Following is an outline of the steps and some photos to illustrate the installation of a QAD Ultra Rest Pro HDX Drop Away Rest and Bracket on my TAC 15. Installation on anyone’s TAC 15 or TAC 15i should be pretty much the same.
- Remove the old Whisker Biscuit and retain the 2 screws used to hold it to the riser (PSE nomenclature is Prod); you will need these screws to attach the QAD Rest Bracket.
- I found it easier to attach the QAD Rest to the Bracket before attaching the Bracket to the riser (my fingers are too fat and stiff for small spaces). Directions for assembly of the QAD Rest to the Bracket will come with your Bracket. Snug screws for now.
I had to use a spacer between the Bracket and riser to ensure the Bracket cleared the curve of the riser (see photo below looking down on bow). You shouldn’t have to use a spacer for your installation as the current supply of brackets has the spacer built in. The Launcher is rotated to the 80 degree Capture Position in the photo (no felt is installed on Launcher in this photo).
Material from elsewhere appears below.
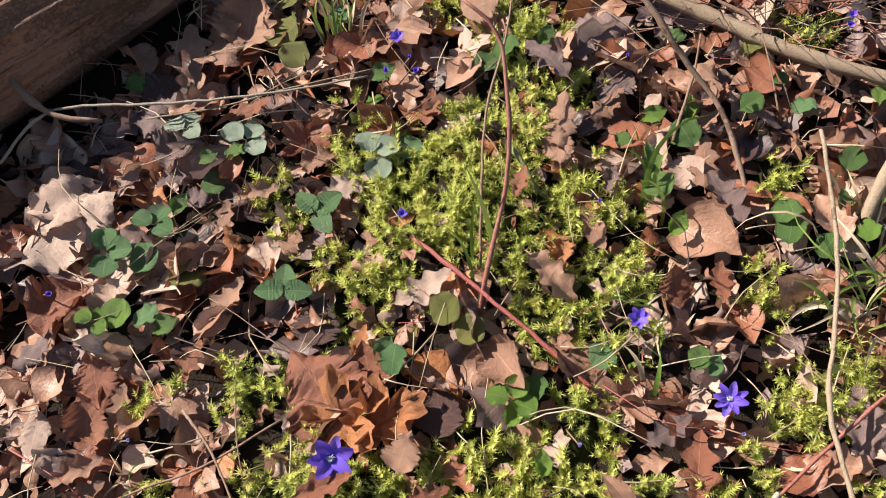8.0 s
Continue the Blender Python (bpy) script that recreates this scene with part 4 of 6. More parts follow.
dead_leaf("oak", "tan", 0.720, 4.759, 0.018, 0.120, -82, 0, 0, 2)
dead_leaf("lime", "dark", 1.287, 3.904, 0.018, 0.129, -132, 0, 0, 3)
dead_leaf("lime", "tan", 0.991, 3.911, 0.018, 0.066, -102, 0, 0, 4)
dead_leaf("oak", "pale", 0.931, 3.923, 0.018, 0.065, -102, 0, 0, 0)
dead_leaf("oak", "tan", 0.716, 4.135, 0.018, 0.055, -112, 0, 0, 1)
dead_leaf("oak", "grey", 0.778, 3.742, 0.018, 0.066, -82, 0, 0, 2)
dead_leaf("oak", "dark", 0.822, 3.618, 0.018, 0.079, -82, 0, 0, 3)
dead_leaf("oak", "grey", 1.016, 3.584, 0.018, 0.077, -82, 0, 0, 4)
dead_leaf("lime", "dark", 0.446, 4.121, 0.018, 0.084, -72, 0, 0, 0)
dead_leaf("oak", "grey", 0.791, 4.638, 0.018, 0.101, -72, 0, 0, 1)
dead_leaf("oak", "tan", 1.242, 4.290, 0.018, 0.109, -112, 0, 0, 2)
dead_leaf("oak", "tan", 1.111, 4.463, 0.018, 0.118, -132, 0, 0, 3)
dead_leaf("oak", "russet", 1.602, 3.961, 0.018, 0.113, -122, 0, 0, 4)
dead_leaf("beech", "pale", 0.829, 4.412, 0.018, 0.053, -142, 0, 0, 0)
dead_leaf("beech", "orange", 0.470, 4.309, 0.018, 0.052, -52, 0, 0, 1)
dead_leaf("oak", "orange", 0.395, 4.301, 0.018, 0.058, -122, 0, 0, 2)
dead_leaf("lime", "grey", 1.501, 3.746, 0.018, 0.134, -62, 0, 0, 3)
dead_leaf("oak", "russet", 1.414, 3.947, 0.018, 0.087, -112, 0, 0, 4)
dead_leaf("lance", "pale", 0.811, 4.036, 0.070, 0.073, 186, 0, 20, 0)
dead_leaf("oak", "tan", 1.410, 4.581, 0.018, 0.146, -73, 10, 0, 1)
dead_leaf("beech", "tan", 0.692, 4.514, 0.018, 0.128, -23, 15, 0, 2)
dead_leaf("lime", "grey", 0.624, 4.544, 0.018, 0.111, -113, 0, 0, 3)
dead_leaf("oak", "tan", 0.712, 4.357, 0.018, 0.129, -113, 0, 0, 4)
dead_leaf("lime", "russet", 1.153, 4.299, 0.018, 0.099, -113, 0, 0, 0)
dead_leaf("oak", "tan", 1.603, 4.089, 0.018, 0.116, -93, 0, 0, 1)
dead_leaf("oak", "tan", 0.761, 4.959, 0.018, 0.152, -113, 0, 0, 2)
dead_leaf("lime", "grey", 1.244, 4.675, 0.018, 0.162, -63, 0, 0, 3)
dead_leaf("oak", "tan", 1.198, 4.753, 0.018, 0.077, -113, 0, 0, 4)
dead_leaf("oak", "tan", 1.662, 4.532, 0.018, 0.114, -113, 0, 0, 0)
dead_leaf("oak", "tan", 1.822, 4.195, 0.018, 0.108, -103, 0, 0, 1)
dead_leaf("oak", "tan", 0.976, 5.160, 0.018, 0.132, -73, 0, 0, 2)
dead_leaf("lime", "grey", 0.743, 4.445, 0.018, 0.082, -103, 0, 0, 3)
dead_leaf("oak", "tan", 1.237, 4.013, 0.018, 0.077, -73, 0, 0, 4)
dead_leaf("oak", "tan", 0.902, 4.276, 0.018, 0.082, -113, 0, 0, 0)
dead_leaf("oak", "tan", 0.623, 4.342, 0.018, 0.096, -113, 0, 0, 1)
dead_leaf("oak", "russet", 0.786, 4.771, 0.018, 0.077, -73, 0, 0, 2)
dead_leaf("oak", "tan", 0.904, 4.593, 0.018, 0.075, -73, 0, 0, 3)
dead_leaf("lime", "russet", 0.567, 4.403, 0.018, 0.062, -113, 0, 0, 4)
dead_leaf("oak", "russet", 1.528, 4.826, 0.018, 0.106, -53, 0, 0, 0)
dead_leaf("oak", "russet", 1.366, 4.937, 0.018, 0.105, -73, 0, 0, 1)
dead_leaf("lime", "grey", 1.248, 4.636, 0.018, 0.148, -53, 0, 0, 2)
dead_leaf("beech", "pale", 1.301, 4.456, 0.018, 0.089, -53, 0, 0, 3)
dead_leaf("oak", "tan", 1.552, 4.163, 0.018, 0.088, -43, 0, 0, 4)
dead_leaf("oak", "tan", 1.236, 4.938, 0.018, 0.091, -113, 0, 0, 0)
dead_leaf("lime", "tan", 1.082, 5.316, 0.018, 0.097, -73, 0, 0, 1)
dead_leaf("beech", "pale", 1.783, 4.644, 0.018, 0.087, -103, 0, 0, 2)
dead_leaf("oak", "tan", 1.862, 4.638, 0.018, 0.066, -113, 0, 0, 3)
dead_leaf("oak", "tan", 1.315, 4.754, 0.018, 0.069, -123, 0, 0, 4)
dead_leaf("oak", "tan", 1.120, 5.050, 0.018, 0.091, -103, 0, 0, 0)
dead_leaf("oak", "tan", 0.911, 5.214, 0.018, 0.110, -93, 0, 0, 1)
dead_leaf("lime", "russet", 0.847, 5.253, 0.018, 0.089, -93, 0, 0, 2)
dead_leaf("oak", "orange", 2.079, 4.618, 0.018, 0.093, -113, 0, 0, 3)
dead_leaf("oak", "russet", 1.704, 4.885, 0.018, 0.090, -73, 0, 0, 4)
dead_leaf("oak", "tan", 1.781, 4.148, 0.018, 0.103, -73, 0, 0, 0)
dead_leaf("oak", "tan", 1.274, 4.372, 0.018, 0.077, -113, 0, 0, 1)
dead_leaf("lime", "grey", 1.434, 5.141, 0.018, 0.124, -93, 0, 0, 2)
dead_leaf("oak", "tan", 1.596, 5.001, 0.018, 0.102, -93, 0, 0, 3)
dead_leaf("oak", "dark", 1.281, 5.251, 0.018, 0.100, -113, 0, 0, 4)
dead_leaf("oak", "tan", 0.981, 4.634, 0.018, 0.076, -93, 0, 0, 0)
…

Note the Timing Cord going down through the Collar.
Timing Cord attachment was my next step and is different than the instructions included with the QAD Rest.
- I initially centered the vertical and horizontal rest adjustments (instructions for these adjustments come with the QAD Rest) and then mounted the Bracket, with the rest attached, so that the bottom of the vee in the Launcher was centered on the riser and barrel channel and level with the nock point string loop on the bow string. See photo below. If you look closely under the middle level, you can see the nock point on the string lying against the Anti-Dry Fire Catch near the center of the bottom of the Launcher vee. Don’t laugh too hard at all the levels I used; this is simply my method of keeping everything aligned and level with the barrel and riser (prod). The yellow level is sitting on the limbs, the black level is sitting on the riser and the one in my hand is against the bottom flat of the Bracket. Limbs and riser are level with the Barrel. The photo is canted slightly because I didn’t hold the camera level, but the bubbles are all centered. Paying attention to alignment and leveling will pay off when shooting longer distances. Tighten the screws, but be prepared to loosen and readjust the bracket during final adjustment of the rest.
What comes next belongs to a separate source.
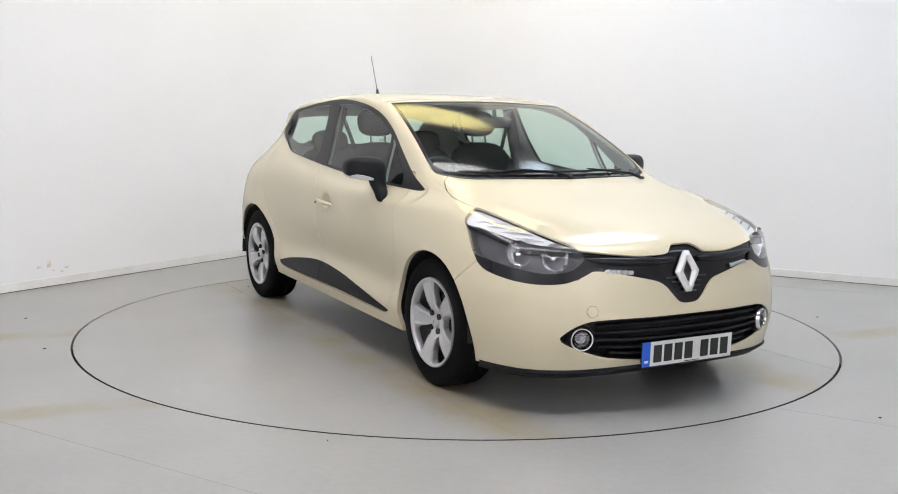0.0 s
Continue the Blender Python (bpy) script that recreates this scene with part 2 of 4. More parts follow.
for i in range(n + 1):
    a = 2 * math.pi * i / n
    now = [bm.verts.new((r * math.cos(a), r * math.sin(a), z)) for r, z in revolve_ring]
    if last:
        for k in range(3):
            bm.faces.new((last[k], now[k], now[k + 1], last[k + 1]))
    last = now
bmesh.ops.recalc_face_normals(bm, faces=bm.faces)
part("edge_rim", bm, DARK, turntable, "dark edge of the turntable", smooth=False)


def joint(name, parent, a, b, z=0.0):
    """A hairline joint in the floor paint from a to b."""
    d = Vector(b) - Vector(a)
    bm = bmesh.new()
    add_box(bm, (0, -0.0012, -0.002), (d.length, 0.0012, 0.0006), pose(a[0], a[1], z, 0, 0, math.degrees(math.atan2(d.y, d.x))))
    return link(name, bm, JOINT, parent, smooth=False)


DARK_PATCH = material("dark_patch", (0.03, 0.03, 0.032), 0.25, stain=0.3, stain_scale=9)
for x, y, rx, ry in ((.56, .33, .085, .045), (.64, .36, .03, .015)):
    bm = bmesh.new()
    rim_pts = [(x + rx * math.cos(a) * (1 + .12 * math.sin(3 * a + 1)), y + ry * math.sin(a) * (1 + .15 * math.cos(4 * a)), .0012) for a in (2 * math.pi * i / 30 for i in range(30))]
    bm.faces.new([bm.verts.new(p) for p in rim_pts])
    part("dark_patch", bm, DARK_PATCH, turntable, "dark patch on the deck", smooth=False)
JOINT = material("joint_dirt", (0.28, 0.275, 0.255), 0.7)
for y in (1.24, -0.86):
    joint("deck_joint", turntable, (-math.sqrt(2.22 ** 2 - y * y), y), (math.sqrt(2.22 ** 2 - y * y), y))
for a, b in (((-3.4, -1.2), (1.2, -3.98)), ((1.47, -1.73), (3.6, -2.95)), ((1.2, 2.15), (3.2, 1.35))):
    tagged(joint("floor_joint", None, a, b), "hairline joint in the grey floor paint", "floor joint", kind="structure")
tagged(turntable, "round grey turntable flush with the studio floor", "turntable")

# ---- the car: x ahead, y to its left, z up, its origin between the axles ----
car = new("car")
tagged(car, "cream five-door hatchback with black trim on a turntable", "car")

# rings of the body shell, from the front's middle round the left side to the rear's middle, lowest first
RINGS = []


def ring(*pts):
    RINGS.append(pts)


ring((2.10, 0, .215), (2.09, .3, .21), (2.02, .55, .20), (1.90, .72, .20), (1.68, .80, .20), (1.29, .82, .20), (.85, .82, .20), (.3, .82, .21),
     (-.25, .82, .22), (-.85, .82, .23), (-1.29, .82, .24), (-1.62, .80, .27), (-1.80, .62, .29), (-1.87, .35, .30), (-1.88, 0, .30))
ring((2.15, 0, .33), (2.135, .3, .33), (2.06, .56, .34), (1.92, .745, .35), (1.68, .845, .35), (1.29, .868, .33), (.85, .845, .31), (.3, .85, .31),
     (-.25, .85, .32), (-.85, .85, .33), (-1.29, .866, .35), (-1.65, .835, .38), (-1.84, .65, .40), (-1.90, .35, .40), (-1.91, 0, .40))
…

- You will need to locate a point on the cable that goes around the cam on the right side of the bow (do not use the cable with the yoke that goes to the axle posts). This point is the attachment point for the Timing Cable for the Launcher. (This point would be on the downward traveling buss cable on a vertical bow.) Locate this point 1/8 inch to ¼ inch from the string stopper rod. I used white out to mark the point on the cable which can be seen in the photo below. This photo was taken from below the bow (looking front to rear) with the string in the full draw position to illustrate how close the point marked on the cable comes to the cable groove in the cam. Use extreme caution and keep the safety on and no arrow nocked when in the full draw position!
- The Timing Cord should be attached to this cable before it is threaded through the hole in the Collar on the Launcher shaft (the Collar comes with the Bracket). This is sort of opposite the installation instructions included with the QAD Rest for attaching the timing cable to a vertical bow. The cable clamp that comes with the rest won’t clear the cam so the Timing Cord can be served to the cable with serving thread or attached with a string loop knot or your method of choice. I used about 1/3 full draw for space while serving the Timing Cord to the Cable. However the Timing Cord is attached to the cable, it must clear the string stopper rod, the cam and must not slip. See the three photos below.
- The first photo below is the top view of my attachment; the second photo is the bottom view. The bow string is against the string stoppers in the first and second photos.
- The third photo (taken from directly below the cam) shows how close the timing cable attachment comes to the cam in the full draw position. (Use extreme caution when in the full draw position and always keep the safety on!)